- **WRITTEN TASK**: Reproduce the material word for word; the images stay out.
■ ■ ■ ■
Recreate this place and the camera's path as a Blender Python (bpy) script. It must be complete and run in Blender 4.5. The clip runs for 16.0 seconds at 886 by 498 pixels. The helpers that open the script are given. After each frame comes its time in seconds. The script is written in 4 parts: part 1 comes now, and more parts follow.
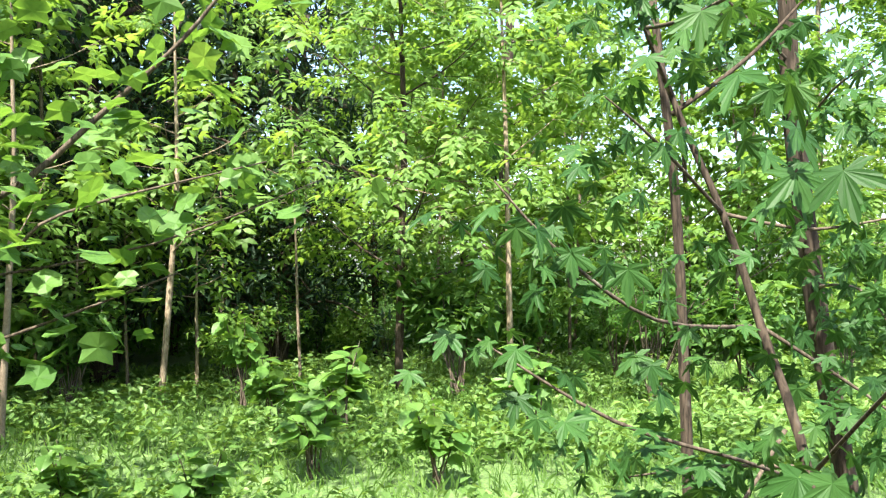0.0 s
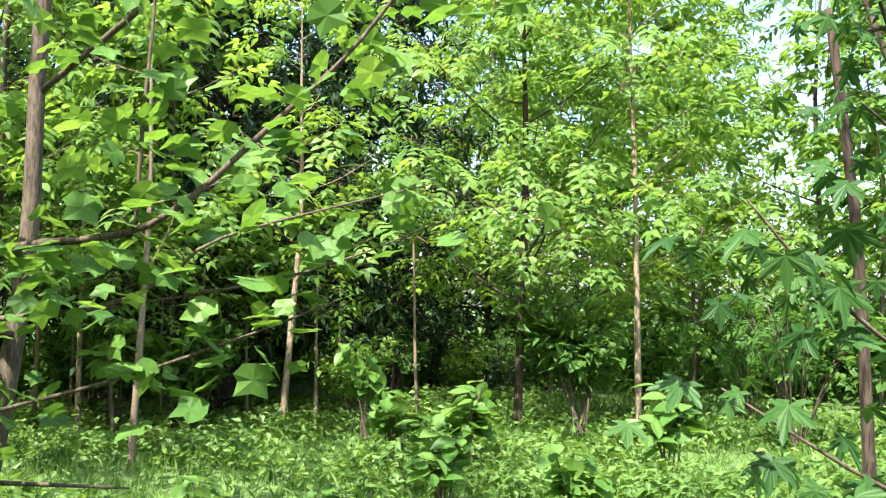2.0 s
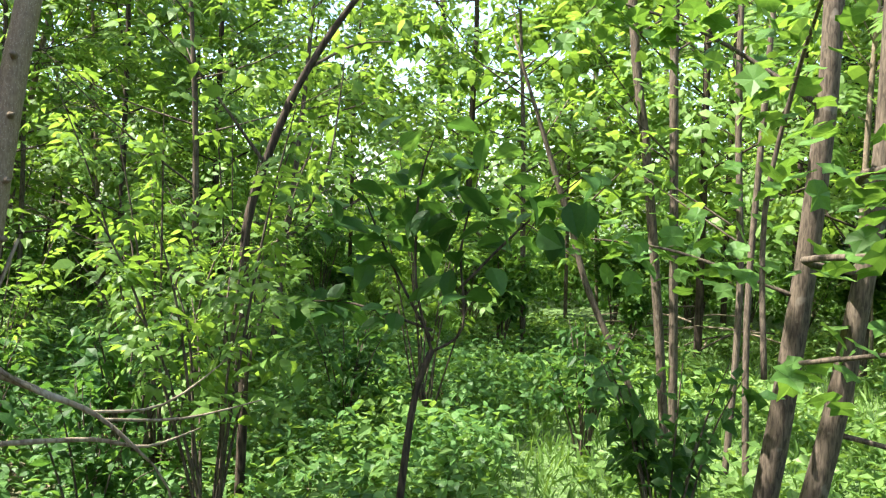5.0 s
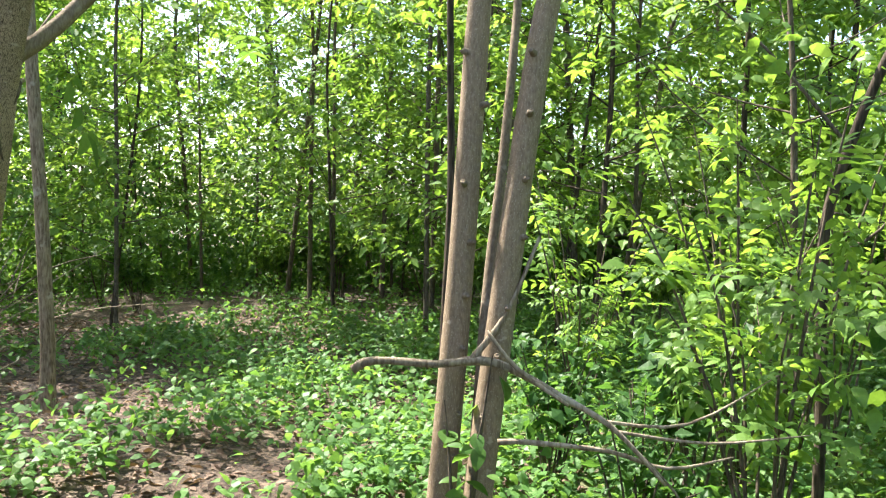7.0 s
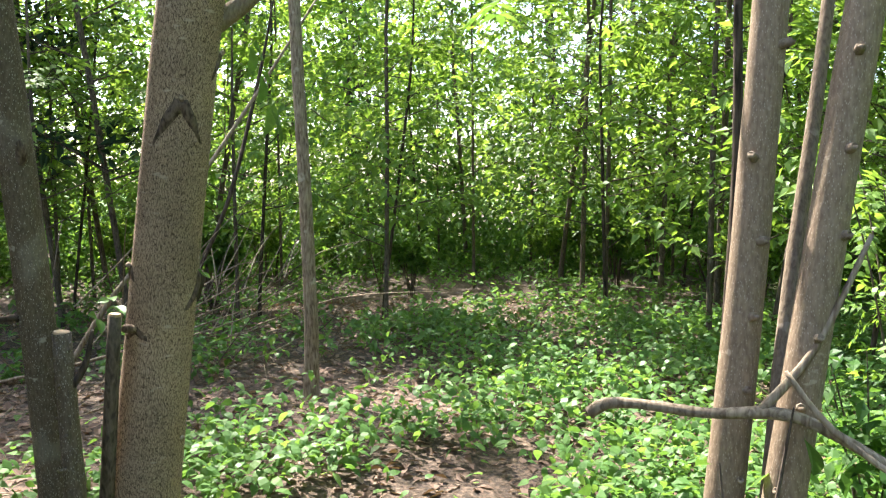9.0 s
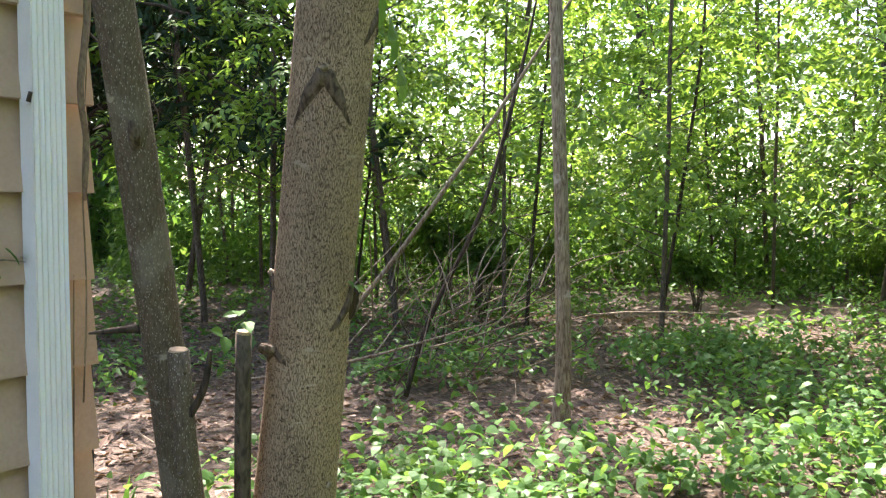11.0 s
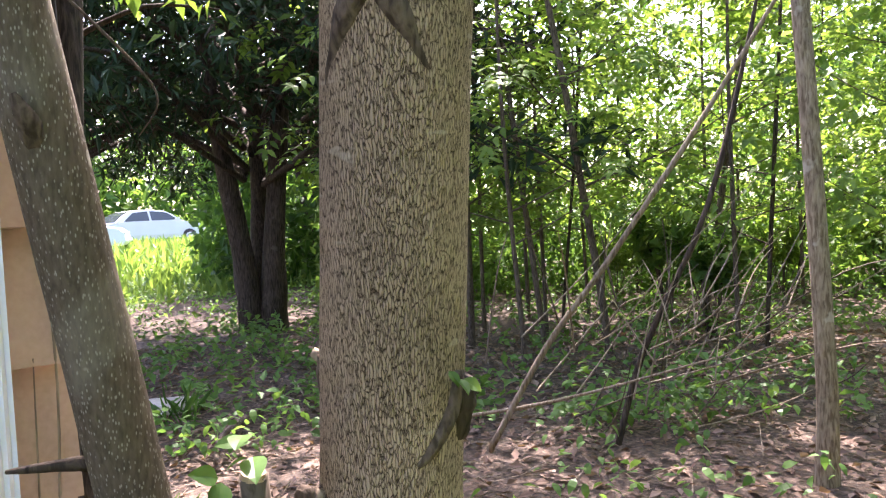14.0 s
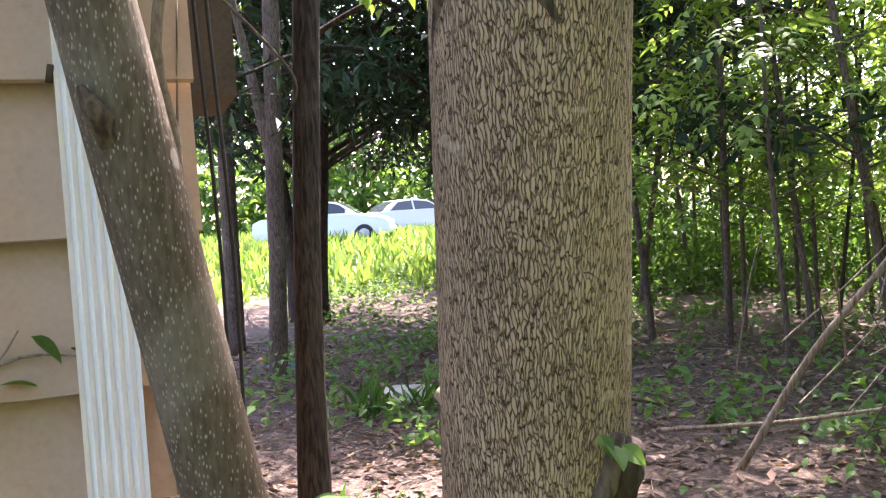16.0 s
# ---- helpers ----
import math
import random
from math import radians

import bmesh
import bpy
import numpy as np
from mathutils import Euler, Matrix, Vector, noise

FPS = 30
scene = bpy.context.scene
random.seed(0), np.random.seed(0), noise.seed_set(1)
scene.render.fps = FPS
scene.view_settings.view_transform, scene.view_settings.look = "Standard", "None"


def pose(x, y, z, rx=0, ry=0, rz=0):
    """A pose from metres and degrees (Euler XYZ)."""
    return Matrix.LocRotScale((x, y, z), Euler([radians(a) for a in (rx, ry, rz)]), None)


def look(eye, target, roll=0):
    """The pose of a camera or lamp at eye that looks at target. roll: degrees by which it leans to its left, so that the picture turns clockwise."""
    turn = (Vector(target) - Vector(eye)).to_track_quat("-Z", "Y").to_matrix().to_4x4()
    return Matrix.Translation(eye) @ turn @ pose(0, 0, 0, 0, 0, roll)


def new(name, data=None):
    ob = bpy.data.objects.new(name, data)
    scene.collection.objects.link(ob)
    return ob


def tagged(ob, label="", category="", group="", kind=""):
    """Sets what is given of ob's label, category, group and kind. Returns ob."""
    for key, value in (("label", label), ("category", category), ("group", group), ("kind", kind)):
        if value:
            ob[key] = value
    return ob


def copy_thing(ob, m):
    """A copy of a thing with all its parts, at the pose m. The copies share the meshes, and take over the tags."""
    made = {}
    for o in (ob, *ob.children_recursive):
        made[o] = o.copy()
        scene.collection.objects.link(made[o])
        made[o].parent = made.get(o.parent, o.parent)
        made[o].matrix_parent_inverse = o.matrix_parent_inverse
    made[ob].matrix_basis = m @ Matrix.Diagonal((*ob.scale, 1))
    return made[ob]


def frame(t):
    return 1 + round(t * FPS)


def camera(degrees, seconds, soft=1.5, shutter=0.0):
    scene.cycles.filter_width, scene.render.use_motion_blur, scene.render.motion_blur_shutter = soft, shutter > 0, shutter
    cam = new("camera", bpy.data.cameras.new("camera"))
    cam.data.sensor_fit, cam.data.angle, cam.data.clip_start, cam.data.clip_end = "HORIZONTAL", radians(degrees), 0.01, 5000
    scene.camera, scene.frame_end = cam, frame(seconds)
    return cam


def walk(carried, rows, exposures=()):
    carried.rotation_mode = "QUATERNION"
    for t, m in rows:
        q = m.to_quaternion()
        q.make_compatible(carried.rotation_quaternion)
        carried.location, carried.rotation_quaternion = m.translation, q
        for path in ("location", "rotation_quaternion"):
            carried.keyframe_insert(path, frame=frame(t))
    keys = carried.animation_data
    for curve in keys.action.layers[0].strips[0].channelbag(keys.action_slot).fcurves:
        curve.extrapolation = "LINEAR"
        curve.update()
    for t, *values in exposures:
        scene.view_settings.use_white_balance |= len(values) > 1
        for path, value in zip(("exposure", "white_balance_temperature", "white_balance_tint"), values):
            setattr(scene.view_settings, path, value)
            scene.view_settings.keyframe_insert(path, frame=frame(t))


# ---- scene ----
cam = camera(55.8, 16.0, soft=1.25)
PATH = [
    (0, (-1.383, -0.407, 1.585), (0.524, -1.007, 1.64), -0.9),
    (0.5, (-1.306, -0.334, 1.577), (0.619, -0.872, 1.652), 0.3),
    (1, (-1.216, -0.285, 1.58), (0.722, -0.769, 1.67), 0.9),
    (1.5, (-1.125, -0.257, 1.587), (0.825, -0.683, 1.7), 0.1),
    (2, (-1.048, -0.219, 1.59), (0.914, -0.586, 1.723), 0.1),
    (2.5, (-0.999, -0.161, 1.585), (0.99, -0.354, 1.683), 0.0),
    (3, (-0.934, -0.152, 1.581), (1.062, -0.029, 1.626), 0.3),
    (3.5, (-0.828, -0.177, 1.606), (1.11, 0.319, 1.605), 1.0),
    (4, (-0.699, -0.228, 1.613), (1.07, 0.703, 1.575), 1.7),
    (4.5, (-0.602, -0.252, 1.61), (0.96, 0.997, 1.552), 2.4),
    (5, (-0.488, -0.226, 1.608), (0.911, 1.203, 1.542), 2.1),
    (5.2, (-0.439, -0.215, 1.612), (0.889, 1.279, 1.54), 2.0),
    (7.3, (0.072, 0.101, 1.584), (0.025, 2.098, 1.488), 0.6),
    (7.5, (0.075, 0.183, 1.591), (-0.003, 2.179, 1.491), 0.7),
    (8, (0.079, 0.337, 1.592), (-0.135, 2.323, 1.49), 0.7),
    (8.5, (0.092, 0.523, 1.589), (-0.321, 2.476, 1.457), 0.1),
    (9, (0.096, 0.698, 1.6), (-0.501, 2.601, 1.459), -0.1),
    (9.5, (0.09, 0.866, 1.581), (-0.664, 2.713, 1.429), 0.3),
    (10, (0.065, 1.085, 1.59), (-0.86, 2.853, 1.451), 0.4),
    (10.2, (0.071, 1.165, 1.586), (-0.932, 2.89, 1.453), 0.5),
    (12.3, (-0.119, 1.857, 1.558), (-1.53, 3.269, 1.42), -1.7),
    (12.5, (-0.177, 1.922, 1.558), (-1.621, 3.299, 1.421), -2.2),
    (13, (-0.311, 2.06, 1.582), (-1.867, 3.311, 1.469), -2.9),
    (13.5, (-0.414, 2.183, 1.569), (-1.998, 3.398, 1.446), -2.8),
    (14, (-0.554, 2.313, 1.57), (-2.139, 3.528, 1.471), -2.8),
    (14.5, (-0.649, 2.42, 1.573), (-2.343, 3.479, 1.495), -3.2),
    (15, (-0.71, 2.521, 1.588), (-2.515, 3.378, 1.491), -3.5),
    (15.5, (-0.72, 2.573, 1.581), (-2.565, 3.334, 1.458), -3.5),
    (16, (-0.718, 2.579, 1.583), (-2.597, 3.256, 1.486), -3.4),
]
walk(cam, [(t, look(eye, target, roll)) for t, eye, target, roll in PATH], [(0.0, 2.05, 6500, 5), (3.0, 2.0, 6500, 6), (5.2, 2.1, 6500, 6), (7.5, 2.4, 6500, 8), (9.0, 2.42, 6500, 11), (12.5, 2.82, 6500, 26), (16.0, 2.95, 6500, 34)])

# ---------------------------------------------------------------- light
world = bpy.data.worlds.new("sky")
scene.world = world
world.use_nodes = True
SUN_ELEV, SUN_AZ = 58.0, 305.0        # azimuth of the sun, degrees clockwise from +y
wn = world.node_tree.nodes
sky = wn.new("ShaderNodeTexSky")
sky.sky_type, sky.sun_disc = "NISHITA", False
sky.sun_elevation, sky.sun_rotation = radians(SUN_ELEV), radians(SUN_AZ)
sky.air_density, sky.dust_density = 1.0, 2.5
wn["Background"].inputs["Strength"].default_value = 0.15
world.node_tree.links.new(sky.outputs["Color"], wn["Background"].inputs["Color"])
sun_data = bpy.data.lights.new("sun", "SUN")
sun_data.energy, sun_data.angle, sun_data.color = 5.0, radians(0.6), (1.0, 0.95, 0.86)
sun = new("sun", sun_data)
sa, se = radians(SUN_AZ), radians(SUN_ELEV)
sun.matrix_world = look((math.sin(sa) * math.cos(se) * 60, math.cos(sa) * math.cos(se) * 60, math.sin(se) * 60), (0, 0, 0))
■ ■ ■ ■
- **FULL OUTPUT**:
Recreate this place and the camera's path as a Blender Python (bpy) script. It must be complete and run in Blender 4.5. The clip runs for 16.0 seconds at 886 by 498 pixels. The helpers that open the script are given. After each frame comes its time in seconds. The script is written in 4 parts: part 1 comes now, and more parts follow.
0.0 s
2.0 s
5.0 s
7.0 s
9.0 s
11.0 s
14.0 s
16.0 s
# ---- helpers ----
import math
import random
from math import radians

import bmesh
import bpy
import numpy as np
from mathutils import Euler, Matrix, Vector, noise

FPS = 30
scene = bpy.context.scene
random.seed(0), np.random.seed(0), noise.seed_set(1)
scene.render.fps = FPS
scene.view_settings.view_transform, scene.view_settings.look = "Standard", "None"


def pose(x, y, z, rx=0, ry=0, rz=0):
    """A pose from metres and degrees (Euler XYZ)."""
    return Matrix.LocRotScale((x, y, z), Euler([radians(a) for a in (rx, ry, rz)]), None)


def look(eye, target, roll=0):
    """The pose of a camera or lamp at eye that looks at target. roll: degrees by which it leans to its left, so that the picture turns clockwise."""
    turn = (Vector(target) - Vector(eye)).to_track_quat("-Z", "Y").to_matrix().to_4x4()
    return Matrix.Translation(eye) @ turn @ pose(0, 0, 0, 0, 0, roll)


def new(name, data=None):
    ob = bpy.data.objects.new(name, data)
    scene.collection.objects.link(ob)
    return ob


def tagged(ob, label="", category="", group="", kind=""):
    """Sets what is given of ob's label, category, group and kind. Returns ob."""
    for key, value in (("label", label), ("category", category), ("group", group), ("kind", kind)):
        if value:
            ob[key] = value
    return ob


def copy_thing(ob, m):
    """A copy of a thing with all its parts, at the pose m. The copies share the meshes, and take over the tags."""
    made = {}
    for o in (ob, *ob.children_recursive):
        made[o] = o.copy()
        scene.collection.objects.link(made[o])
        made[o].parent = made.get(o.parent, o.parent)
        made[o].matrix_parent_inverse = o.matrix_parent_inverse
    made[ob].matrix_basis = m @ Matrix.Diagonal((*ob.scale, 1))
    return made[ob]


def frame(t):
    return 1 + round(t * FPS)


def camera(degrees, seconds, soft=1.5, shutter=0.0):
    scene.cycles.filter_width, scene.render.use_motion_blur, scene.render.motion_blur_shutter = soft, shutter > 0, shutter
    cam = new("camera", bpy.data.cameras.new("camera"))
    cam.data.sensor_fit, cam.data.angle, cam.data.clip_start, cam.data.clip_end = "HORIZONTAL", radians(degrees), 0.01, 5000
    scene.camera, scene.frame_end = cam, frame(seconds)
    return cam


def walk(carried, rows, exposures=()):
    carried.rotation_mode = "QUATERNION"
    for t, m in rows:
        q = m.to_quaternion()
        q.make_compatible(carried.rotation_quaternion)
        carried.location, carried.rotation_quaternion = m.translation, q
        for path in ("location", "rotation_quaternion"):
            carried.keyframe_insert(path, frame=frame(t))
    keys = carried.animation_data
    for curve in keys.action.layers[0].strips[0].channelbag(keys.action_slot).fcurves:
        curve.extrapolation = "LINEAR"
        curve.update()
    for t, *values in exposures:
        scene.view_settings.use_white_balance |= len(values) > 1
        for path, value in zip(("exposure", "white_balance_temperature", "white_balance_tint"), values):
            setattr(scene.view_settings, path, value)
            scene.view_settings.keyframe_insert(path, frame=frame(t))


# ---- scene ----
cam = camera(55.8, 16.0, soft=1.25)
PATH = [
    (0, (-1.383, -0.407, 1.585), (0.524, -1.007, 1.64), -0.9),
    (0.5, (-1.306, -0.334, 1.577), (0.619, -0.872, 1.652), 0.3),
    (1, (-1.216, -0.285, 1.58), (0.722, -0.769, 1.67), 0.9),
    (1.5, (-1.125, -0.257, 1.587), (0.825, -0.683, 1.7), 0.1),
    (2, (-1.048, -0.219, 1.59), (0.914, -0.586, 1.723), 0.1),
    (2.5, (-0.999, -0.161, 1.585), (0.99, -0.354, 1.683), 0.0),
    (3, (-0.934, -0.152, 1.581), (1.062, -0.029, 1.626), 0.3),
    (3.5, (-0.828, -0.177, 1.606), (1.11, 0.319, 1.605), 1.0),
    (4, (-0.699, -0.228, 1.613), (1.07, 0.703, 1.575), 1.7),
    (4.5, (-0.602, -0.252, 1.61), (0.96, 0.997, 1.552), 2.4),
    (5, (-0.488, -0.226, 1.608), (0.911, 1.203, 1.542), 2.1),
    (5.2, (-0.439, -0.215, 1.612), (0.889, 1.279, 1.54), 2.0),
    (7.3, (0.072, 0.101, 1.584), (0.025, 2.098, 1.488), 0.6),
    (7.5, (0.075, 0.183, 1.591), (-0.003, 2.179, 1.491), 0.7),
    (8, (0.079, 0.337, 1.592), (-0.135, 2.323, 1.49), 0.7),
    (8.5, (0.092, 0.523, 1.589), (-0.321, 2.476, 1.457), 0.1),
    (9, (0.096, 0.698, 1.6), (-0.501, 2.601, 1.459), -0.1),
    (9.5, (0.09, 0.866, 1.581), (-0.664, 2.713, 1.429), 0.3),
    (10, (0.065, 1.085, 1.59), (-0.86, 2.853, 1.451), 0.4),
    (10.2, (0.071, 1.165, 1.586), (-0.932, 2.89, 1.453), 0.5),
    (12.3, (-0.119, 1.857, 1.558), (-1.53, 3.269, 1.42), -1.7),
    (12.5, (-0.177, 1.922, 1.558), (-1.621, 3.299, 1.421), -2.2),
    (13, (-0.311, 2.06, 1.582), (-1.867, 3.311, 1.469), -2.9),
    (13.5, (-0.414, 2.183, 1.569), (-1.998, 3.398, 1.446), -2.8),
    (14, (-0.554, 2.313, 1.57), (-2.139, 3.528, 1.471), -2.8),
    (14.5, (-0.649, 2.42, 1.573), (-2.343, 3.479, 1.495), -3.2),
    (15, (-0.71, 2.521, 1.588), (-2.515, 3.378, 1.491), -3.5),
    (15.5, (-0.72, 2.573, 1.581), (-2.565, 3.334, 1.458), -3.5),
    (16, (-0.718, 2.579, 1.583), (-2.597, 3.256, 1.486), -3.4),
]
walk(cam, [(t, look(eye, target, roll)) for t, eye, target, roll in PATH], [(0.0, 2.05, 6500, 5), (3.0, 2.0, 6500, 6), (5.2, 2.1, 6500, 6), (7.5, 2.4, 6500, 8), (9.0, 2.42, 6500, 11), (12.5, 2.82, 6500, 26), (16.0, 2.95, 6500, 34)])

# ---------------------------------------------------------------- light
world = bpy.data.worlds.new("sky")
scene.world = world
world.use_nodes = True
SUN_ELEV, SUN_AZ = 58.0, 305.0        # azimuth of the sun, degrees clockwise from +y
wn = world.node_tree.nodes
sky = wn.new("ShaderNodeTexSky")
sky.sky_type, sky.sun_disc = "NISHITA", False
sky.sun_elevation, sky.sun_rotation = radians(SUN_ELEV), radians(SUN_AZ)
sky.air_density, sky.dust_density = 1.0, 2.5
wn["Background"].inputs["Strength"].default_value = 0.15
world.node_tree.links.new(sky.outputs["Color"], wn["Background"].inputs["Color"])
sun_data = bpy.data.lights.new("sun", "SUN")
sun_data.energy, sun_data.angle, sun_data.color = 5.0, radians(0.6), (1.0, 0.95, 0.86)
sun = new("sun", sun_data)
sa, se = radians(SUN_AZ), radians(SUN_ELEV)
sun.matrix_world = look((math.sin(sa) * math.cos(se) * 60, math.cos(sa) * math.cos(se) * 60, math.sin(se) * 60), (0, 0, 0))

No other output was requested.